The evidence is that many farmers have been losing money because of a combination of low commodity prices, rising costs and BSE, said committee chair and Alberta Liberal senator Joyce Fairbairn.

A direct multi-year acreage payment program as a top-up to other business risk management programs “is the best way to send money quickly to farmers to help them bridge that gap in the short term,” she told a news conference.

The senators also recommended that the government develop a Canadian farm bill that includes infrastructure investment, payments for the environmental benefits of good farm practices, research spending and encouragement for farmer involvement in value-adding enterprises.

However, there were few specifics on the criteria that should be used for calculating the acreage payment.

Would it cover cost of production or income losses, senators were asked.

“Well the whole idea would be to prop up the income that farmers are getting when they, for the last three years, have dropped below into a negative margin completely,” replied Saskatchewan Conservative senator Len Gustafson.

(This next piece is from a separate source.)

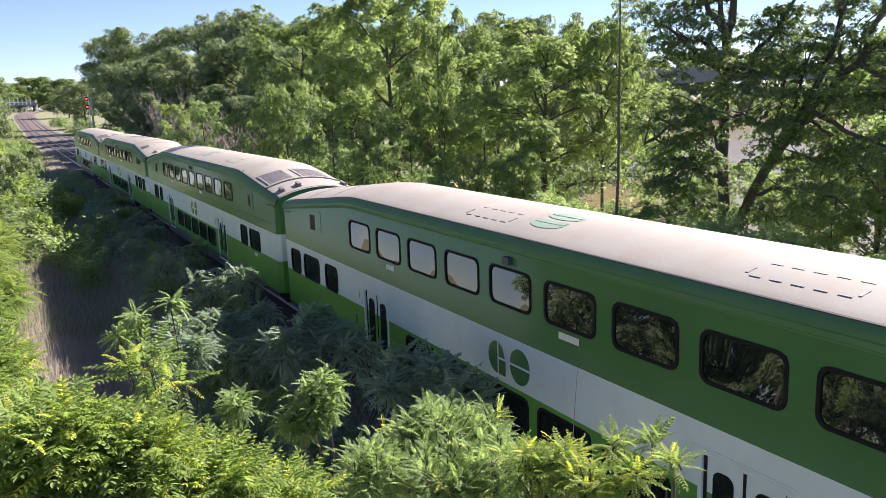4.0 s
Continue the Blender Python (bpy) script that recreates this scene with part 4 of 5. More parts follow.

Vancouver Liberal Larry Campbell, whose in-laws farm at Dubuc, Sask., said the payments program would be aimed at dealing with “the gaping hole” that has developed as farm incomes fall and input prices rise.

“Either we can take it on and do something about it now, or we can watch us fall to the point where we simply do not produce our own food,” Campbell said.

The committee also announced a series of hearings across Canada beginning in the fall that will hear evidence on the potential of the biofuel industry.

Nova Scotia Liberal Terry Mercer said a key issue in a biofuel strategy is whether farmers are owners or merely feedstock providers.

“If we’re going to get into the biofuel business in a big way and the major oil companies are going to be the major benefactors, then it doesn’t do the farm community any good,” he said.